SEC’s focus on U.S. corporate bosses pays off with Musk settlement

FAN Editor
FILE PHOTO: The seal of the U.S. Securities and Exchange Commission hangs on the wall at SEC headquarters in Washington
FILE PHOTO: The seal of the U.S. Securities and Exchange Commission hangs on the wall at SEC headquarters in Washington, U.S., June 24, 2011. REUTERS/Jonathan Ernst/File Photo

September 30, 2018

By Liana B. Baker and Michelle Price

NEW YORK/WASHINGTON (Reuters) – A high-profile settlement with Tesla Inc <TSLA.O> Chief Executive Elon Musk exemplifies a recent push by the U.S. Securities and Exchange Commission to go after executives and not just their companies, securities law experts said.

In the last week, the SEC announced charges or penalties against eight corporate officials at six companies, including Tesla. The SEC pursued each on different grounds, but securities lawyers said they highlight a shift to an emphasis on personal wrongdoing that has accelerated under Jay Clayton, an appointee of U.S. President Donald Trump who has served as SEC chairman since May 2017.

“Clayton is focused on holding individuals liable and not just corporate entities,” said Mary Hansen, co-chair of the white collar defense and corporate investigations practice at Drinker Biddle, who worked in the SEC’s enforcement division for eight years.

“The public wants to see our law enforcement, whether it be civil or criminal, hold those individuals responsible. That’s what is driving this focus on individual liability.”

The SEC brought action last week against the former president and chief financial officer of LendingClub Asset Management, Renaud Laplanche and Carrie Dolan, and the former CEO and CFO of Walgreens Boots Alliance <WBA.O>, Gregory Wasson and Wade Miquelon.

In Tesla’s case, the SEC fined Musk $20 million and forced him to step down as chairman to settle charges he committed securities fraud in tweets saying he was considering taking the electric carmaker private. Tesla itself was also fined $20 million.

“Holding individuals accountable is important and an effective means of deterrence,” Clayton, a former corporate lawyer at law firm Sullivan & Cromwell LLP, said in statement on Saturday. Some Democratic lawmakers had expressed concerns during Clayton’s confirmation process that his ties to Wall Street would create conflicts and weaken oversight.

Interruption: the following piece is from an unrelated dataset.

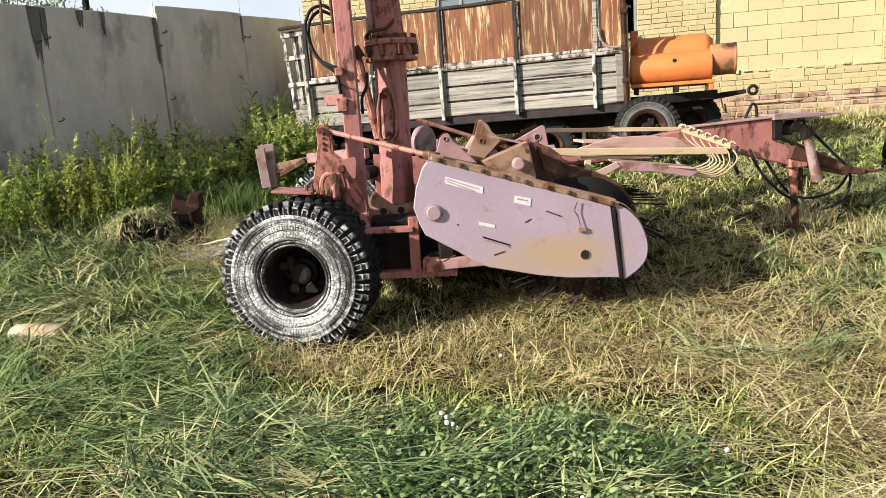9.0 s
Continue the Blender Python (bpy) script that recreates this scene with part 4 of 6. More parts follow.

In 2016, 73 percent of the SEC’s standalone actions involved charges against one or more individuals, according to its own data. That rose to 80 percent in the six months after Clayton took over.

CALLS FOR INDIVIDUAL PROSECUTIONS

The SEC’s focus on personal culpability has roots in the aftermath of the 2007-2009 financial crisis. Few Wall Street executives were criminally prosecuted for their involvement, triggering calls by lawmakers and the media to hold more individuals accountable for corporate wrongdoing.

Proving individual wrongdoing and malicious intent is more difficult and resource-intensive than identifying compliance lapses at companies, legal experts said, explaining the SEC’s previous reluctance to pursue such cases.

“There is a terrible deterrent effect if you lose because it lets people know you can just fight off the regulators. That’s a bad message to the markets,” said Minor Myers, a professor at Brooklyn Law School and expert on corporate governance.

But political support from both Republicans and Democrats to go after individuals has emboldened the SEC.

Despite their traditional allegiance to the corporate world, Republicans have supported charges against executives, looking to uphold individual accountability and protect big employers and public company shareholders.

And Democrats have been hungry for prosecutions of those who they consider to be the corrupt fat cats of corporate America.

To be sure, pursuing individuals remains a risky legal strategy for the SEC. With more to lose, including large disgorgements, fines and lifetime bans, executives are more likely to fight back in court, sucking up SEC resources.

The SEC suffered a high-profile defeat in the insider trading case of flamboyant billionaire Mark Cuban in 2013 when he was cleared by a Texas jury of using a private tip to avoid a big loss on his 2004 sale of internet company shares.

One of the lawyers Musk tapped to defend himself against the SEC, Latham & Watkins LLP’s Christopher Clark, also advised Cuban on his defense.

But as the SEC scores more legal wins and settlements such as one the with Musk, its enforcement officers feel emboldened to pursue even more cases against individuals, legal experts said.

“There is a huge appetite for going after people at the top of the pyramid. Those are the people you want to deter. Also, going after CEOs who have engaged in wrongdoing is a way for the SEC to generate a lot of political capital,” said Myers.